Cashgate item sales hit snag


Years after confiscating property worth billions of Kwacha from some of the people convicted of looting money through Cashgate, the plunder of public funds at Capital Hill, the government is struggling to sell the items, Director of Public Prosecutions (DPP) Steven Kayuni has disclosed.

Cashgate cases hit a pinnacle in 2013, when some suspects were convicted, resulting in confiscation of some property.

Kayuni told The Daily Times that confiscated Cashgate property has, over time, lost value due to a long period of idling.


He, however, said the government would re-advertise the property confiscated from Cashgate convicts Oswald Lutepo and others.

“We have been unable to dispose of some of the Cashgate properties due to low bids and they will have to be re-advertised.
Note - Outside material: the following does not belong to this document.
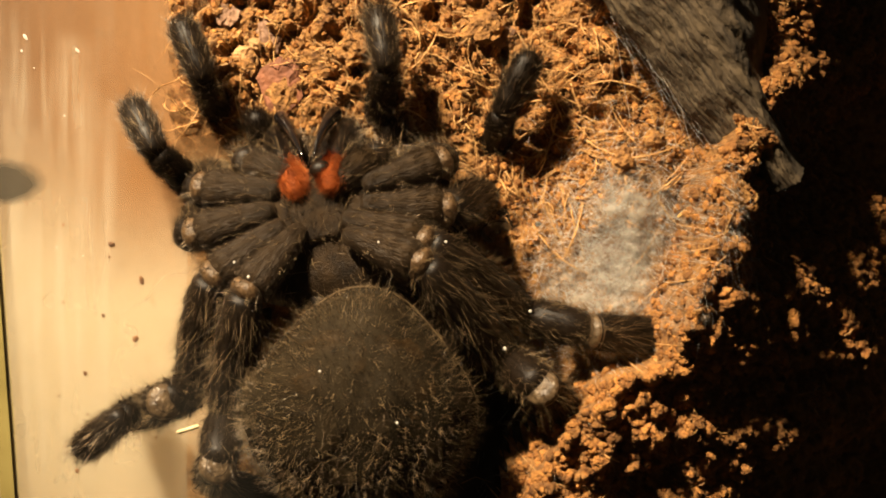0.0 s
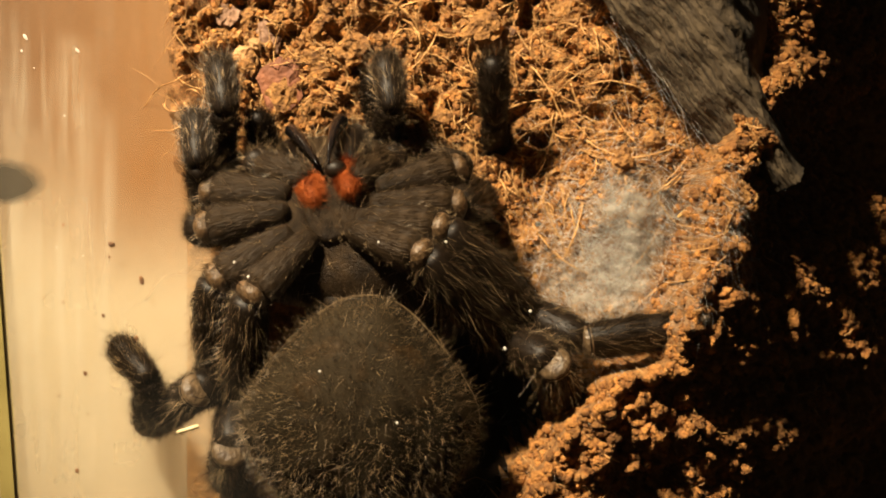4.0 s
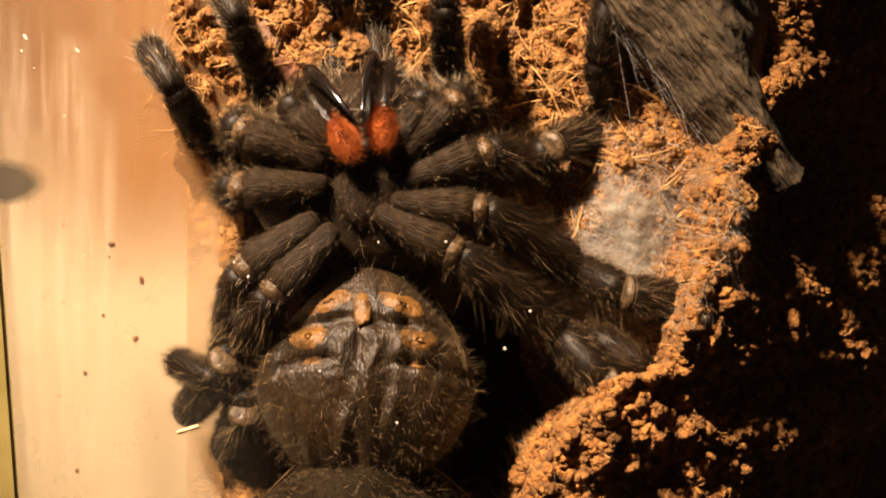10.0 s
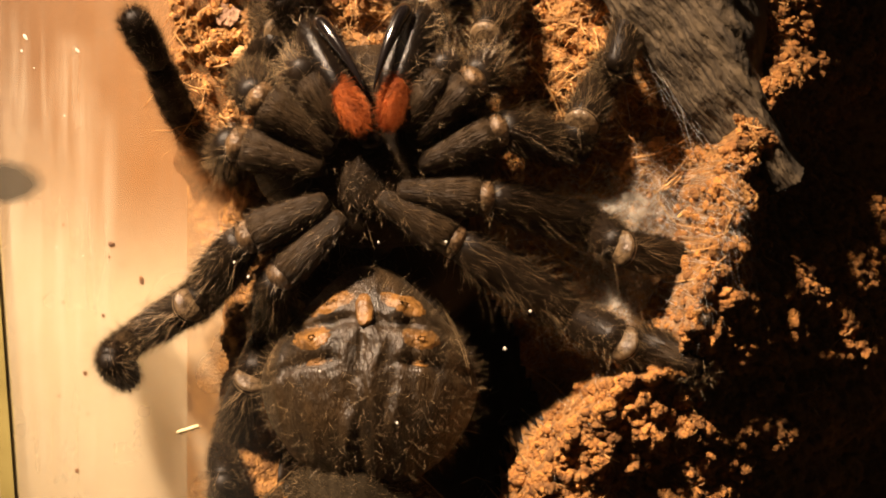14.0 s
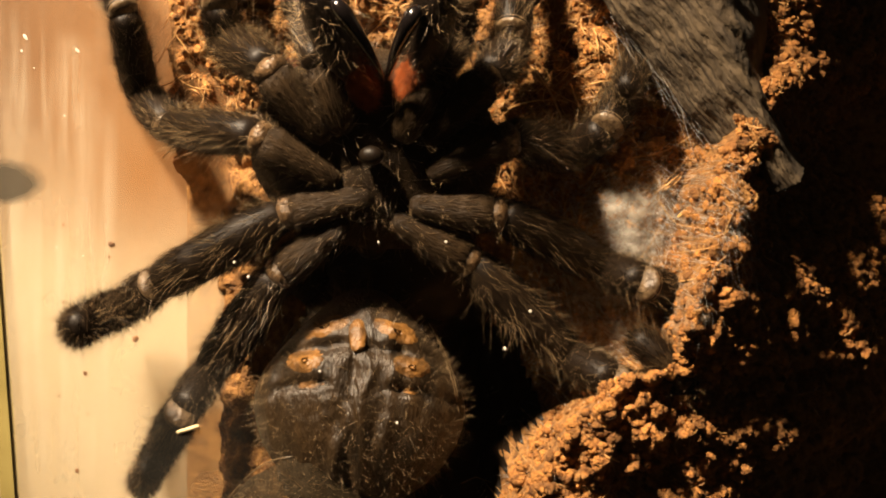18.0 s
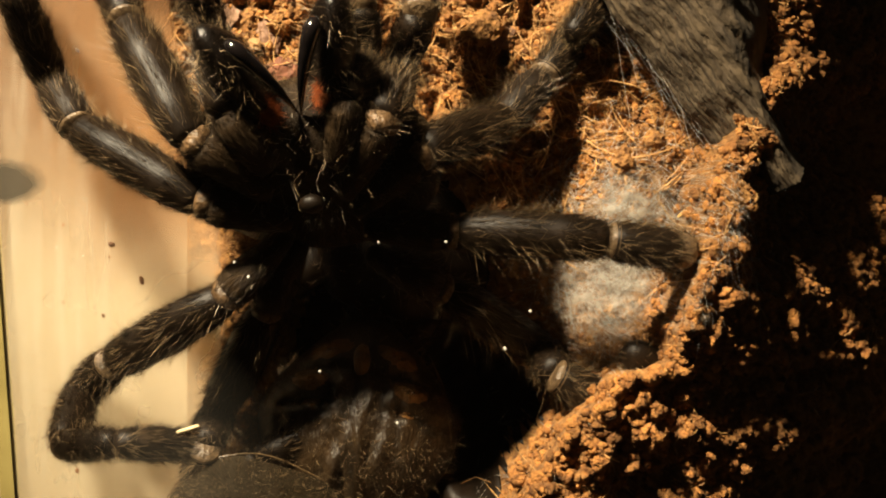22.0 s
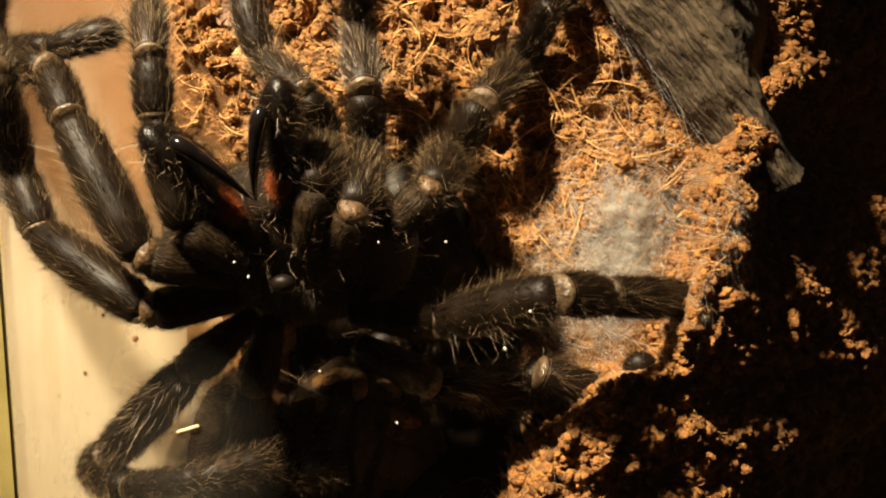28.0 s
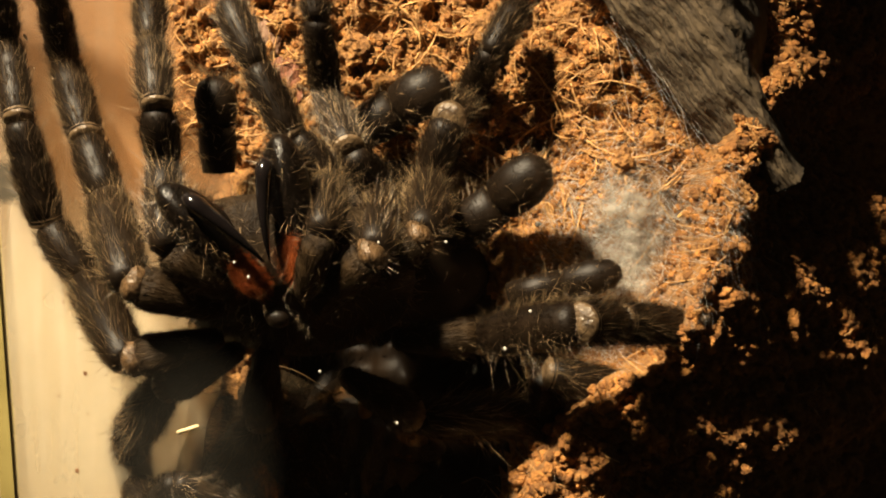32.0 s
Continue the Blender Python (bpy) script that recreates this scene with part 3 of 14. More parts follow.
# chelicerae with folded fangs: the origin at the fang's tip, y to its base, z its open side
def jaw(s):
    bm = bmesh.new()
    bmesh.ops.create_uvsphere(bm, u_segments=28, v_segments=20, radius=1)
    for v in bm.verts:
        n = v.co.copy()
        y = 4.6 + 5.6 * n.y
        wide = 1.0 - 0.22 * soft(2.0, -4.0, y)
        groove = 0.9 * math.exp(-((n.x * s + 0.55) / 0.3) ** 2) * max(0.0, n.z)
        v.co = Vector((s * 1.75 + 2.15 * wide * n.x, y, -2.1 + 2.5 * wide * n.z - groove)) * MM
    c = part("chelicera", bm, JAW, spider, "dark swollen jaw with orange fur")
    shared("bristles", fur(c, 300, 3600, 1.3, 0.5, 0.0, where=lambda q: q.z < -0.2 or q.x * s > 1.6), c)
    bm = bmesh.new()
    bmesh.ops.create_uvsphere(bm, u_segments=22, v_segments=16, radius=1)
    for v in bm.verts:
        n = v.co.copy()
        y = 0.5 + 3.0 * n.y
        v.co = Vector((s * (1.95 - 0.06 * y) + (1.2 - 0.14 * max(0.0, y)) * n.x, y, -0.8 + 1.0 * n.z)) * MM
    pad = part("fur_pad", bm, ORANGE, c, "orange fur fringe along the fang groove")
    bm = bristles(pad, 5600, 0.5, 0.013, RNG, (-s * 0.5, -0.9, 0.1), lambda q: q.z > -1.5, 0, 0.4, 0.14)
    shared("fringe", finish(bm, "fringe", ORANGE, False), pad)
    # the fang bows outwards and forwards from its thick root to the point at the mouth
    bm = bmesh.new()
    rings, N, M = [], 22, 14
    for i in range(N):
        f = i / (N - 1)
        r = (0.04 + 0.98 * f ** 0.75) * (1.0 if f < 0.86 else math.sqrt(max(0.02, 1 - ((f - 0.86) / 0.15) ** 2)))
        cx, cy, cz = s * (0.05 + 0.55 * f - 0.9 * f * (1 - f)) , 8.7 * f, 0.7 + 1.6 * f * (1 - f) * 1.6 - 0.6 * f
        rings.append([bm.verts.new(Vector((cx + r * 0.8 * math.cos(6.2832 * k / M), cy, cz + r * math.sin(6.2832 * k / M))) * MM) for k in range(M)])
    for p, q in zip(rings, rings[1:]):
        for k in range(M):
            bm.faces.new((p[k], p[(k + 1) % M], q[(k + 1) % M], q[k]))
    bm.faces.new(rings[0][::-1])
    bm.faces.new(rings[-1])
    part("fang", bm, FANG, c, "glossy black curved fang")
    return c


limbs["chelicera_a"], limbs["chelicera_b"] = jaw(-1), jaw(1)

# walking legs and palps
LEG = (("femur", 13.5, (1.6, 2.05, 2.1, 1.8)), ("patella", 6.5, (1.65, 1.85, 1.85, 1.65)), ("tibia", 10.0, (1.6, 1.8, 1.7, 1.5)),
       ("metatarsus", 9.0, (1.4, 1.5, 1.4, 1.3)), ("tarsus", 6.5, (1.2, 1.4, 1.5, 1.3)))
PALP = (("femur", 9.0, (1.35, 1.7, 1.7, 1.5)), ("patella", 5.0, (1.4, 1.6, 1.6, 1.4)), ("tibia", 7.0, (1.4, 1.55, 1.5, 1.35)), ("tarsus", 6.5, (1.2, 1.45, 1.5, 1.25)))
stock = {}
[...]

PPDA [Public Procurements and Disposal of Assets Authority] has just cleared us yesterday [Tuesday] to re-advertise the properties that failed the initial process.

“We are, however, endeavouring to bring to speed disposal processes with the help of PPDA,” he said.


In January this year, the government put on auction properties belonging to Lutepo, Theresa Senzani and Leonard Kalonga, valued at around K1.4 billion.

Among other things, Lutepo’s property which included a house, his factory in Blantyre and a K50 million bail bond, all valued at K600 million, were reclaimed by the State.

Senzani restituted a house worth K340 million while Kalonga’s property was valued at K500 million.

Kayuni said asset recovery is an expensive process but that, if well-executed, it would help Malawians get back value for the money they lost.

Kayuni said they have a few more cases where accused persons have stepped forward and are willing to restitute what Malawians lost.

“Slowly the Confiscation Fund is bumping up and, at an appropriate time, the government will announce how much has been collected in the fund. Pursuant to the coordination strategy for law enforcement agencies, the Attorney General, the DPP, the Anti-Corruption Bureau, Financial Intelligence Authority, the [Malawi] Police [Service] and the Reserve Bank of Malawi are working hard to process all avenues, making sure that there is value in the confiscation fund.

“We have Cashgate proceeds, wildlife and forestry offenses, forex externalisation and money laundering restitutions ongoing in accordance with the law. For your information, among the other properties we have 53 vehicles seized from forestry and wildlife crimes. Those [that are] on court order [too] will go on sale,” the DPP said.

In general terms, Kayuni said the State is making progress on Cashgate cases which date back to 2013.

“[In terms of] the [Paul] Mphwiyo matter, if all variables remain constant, we are closing the whole case this month end. As you might recall, this is Mphwiyo and 18 others. We only have one week hearing to finish it and wait for judgement. We are sitting again from 21 to 24th June as last sitting in this matter.

“In the other Cashgate cases, there is also progress, albeit slow, due to several factors but we endeavour to move all cases up to speed and fruitful conclusion,” he said.

Social commentator Victor Chipofya said the government has to appoint an independent entity to facilitate the sale of the confiscated property, saying this would ensure transparency and accountability.

“They [those in the office of the Director of Public Prosecutions] can easily be abused. Nobody knows why those items have depreciated.

“If you talk about motor vehicles for example, they could be vandalised. Who is the insurer to ensure that that those things are being protected?” he queried.